### Exercise task
Lift every line from the entries that includes the word "recreates".

### Data rows
•••

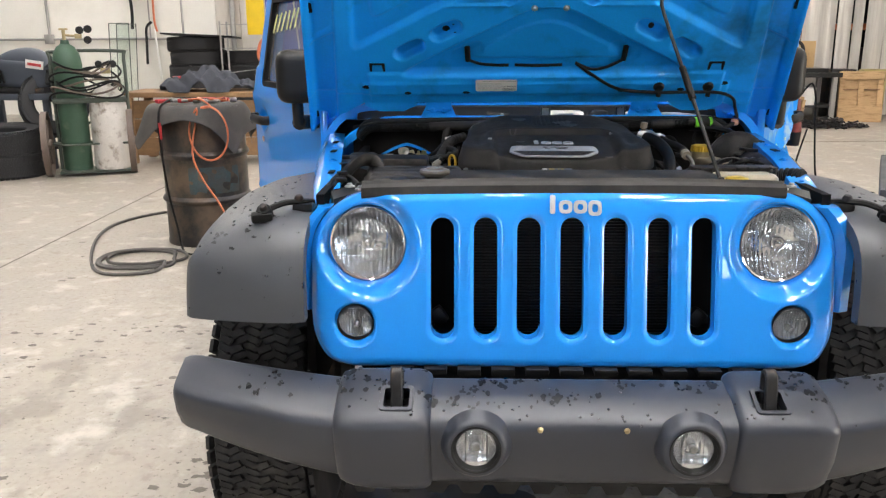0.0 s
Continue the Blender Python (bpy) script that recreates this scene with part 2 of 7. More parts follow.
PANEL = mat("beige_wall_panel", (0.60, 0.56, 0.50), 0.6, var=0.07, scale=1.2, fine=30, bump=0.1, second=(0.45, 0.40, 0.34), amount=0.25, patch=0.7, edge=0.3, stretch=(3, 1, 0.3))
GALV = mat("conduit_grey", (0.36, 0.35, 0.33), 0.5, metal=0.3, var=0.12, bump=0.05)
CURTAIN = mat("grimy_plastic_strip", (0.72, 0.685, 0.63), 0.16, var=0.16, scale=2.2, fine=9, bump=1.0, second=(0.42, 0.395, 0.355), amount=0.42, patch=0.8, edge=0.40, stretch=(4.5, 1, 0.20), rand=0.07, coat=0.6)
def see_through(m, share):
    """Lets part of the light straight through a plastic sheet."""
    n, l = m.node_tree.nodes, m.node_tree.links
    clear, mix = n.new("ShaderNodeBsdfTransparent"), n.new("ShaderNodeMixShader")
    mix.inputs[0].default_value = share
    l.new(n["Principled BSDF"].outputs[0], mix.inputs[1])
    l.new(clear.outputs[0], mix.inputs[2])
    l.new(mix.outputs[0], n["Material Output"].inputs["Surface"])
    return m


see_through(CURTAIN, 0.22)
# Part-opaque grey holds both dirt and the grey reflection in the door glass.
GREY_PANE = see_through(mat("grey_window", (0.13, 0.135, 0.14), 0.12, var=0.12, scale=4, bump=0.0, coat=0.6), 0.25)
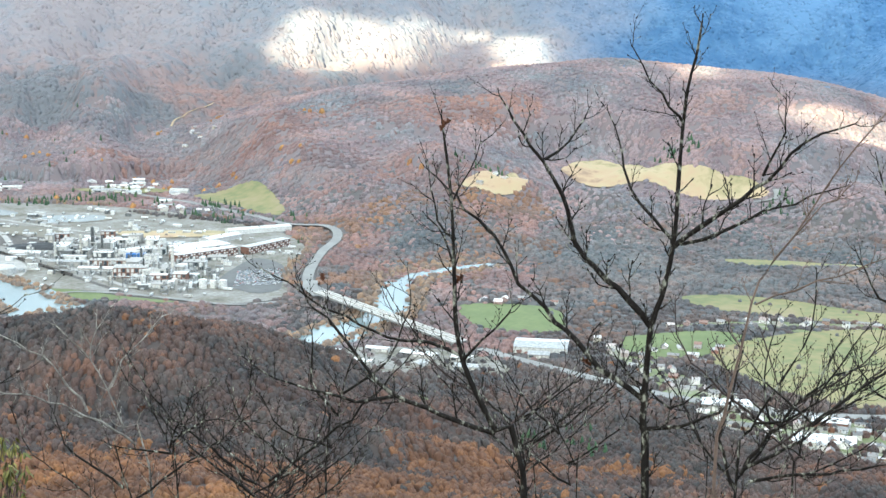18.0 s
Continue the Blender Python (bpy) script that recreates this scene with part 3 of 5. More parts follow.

•••

### Solved problem
Continue the Blender Python (bpy) script that recreates this scene with part 2 of 7. More parts follow.
Continue the Blender Python (bpy) script that recreates this scene with part 3 of 5. More parts follow.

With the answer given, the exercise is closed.